- Born: 11 March 1907 Berlin, Germany
- Died: 23 October 1989 (aged 82) Cologne, West Germany
- Spouse: Ilse Bing ​(m. 1937)​
- Parent: Martin Wolff

= Konrad Wolff =

German pianist and musicologist

Konrad Wolff (11 March 1907 – 23 October 1989) was a German pianist and musicologist.

The son of Martin Wolff and Marguerite Jolowicz, he was born in Berlin, Germany, on 11 March 1907. From 1925 to 1930, he studied at the University of Heidelberg and the University of Berlin. He received his Doctor of Law degree at the University of Berlin, and forged lifelong friendships with classmates Stephan Kuttner and Hsu Dau-lin.

He studied piano under Josef Lomba, who had been a student of Franz Liszt, as well as under Bruno Elsner, and the Austrian pianist Artur Schnabel. In France, he studied at the Sorbonne in Paris (1934–1935), and met and married the photographer Ilse Bing. Together they moved to the United States in 1941.

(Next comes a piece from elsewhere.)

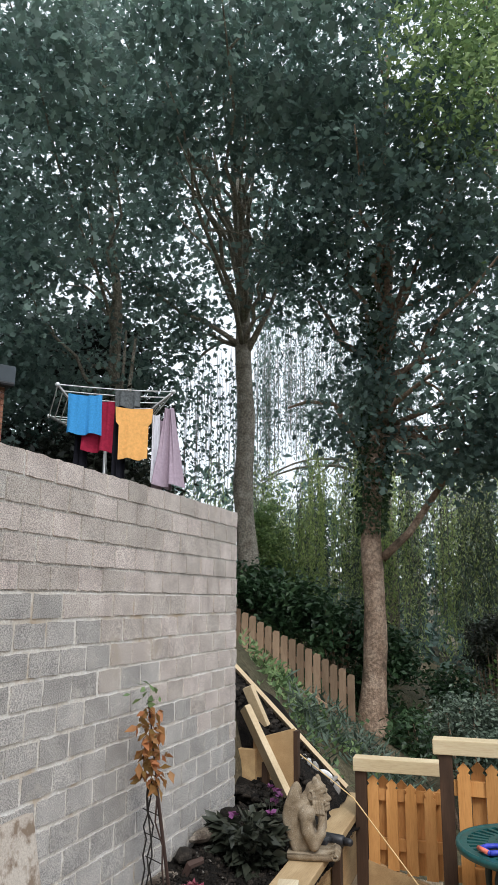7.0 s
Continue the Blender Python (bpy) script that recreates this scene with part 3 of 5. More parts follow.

Although he performed as a concert pianist and in chamber music groups, he devoted himself to teaching and research. He was a faculty member at Westchester Conservatory (1949–1954), Drew University, New Jersey (1952–1962), and Peabody Conservatory (1963–1974), as well as teaching at Smith College and Montclair State University (NJ). In 1972, his major work on Artur Schnabel was published, "Schnabel's Interpretation of Piano Music." In 1983, he published his second book, "Masters of the Keyboard."

He died in Cologne, West Germany, where he had travelled to lecture and perform, on 23 October 1989.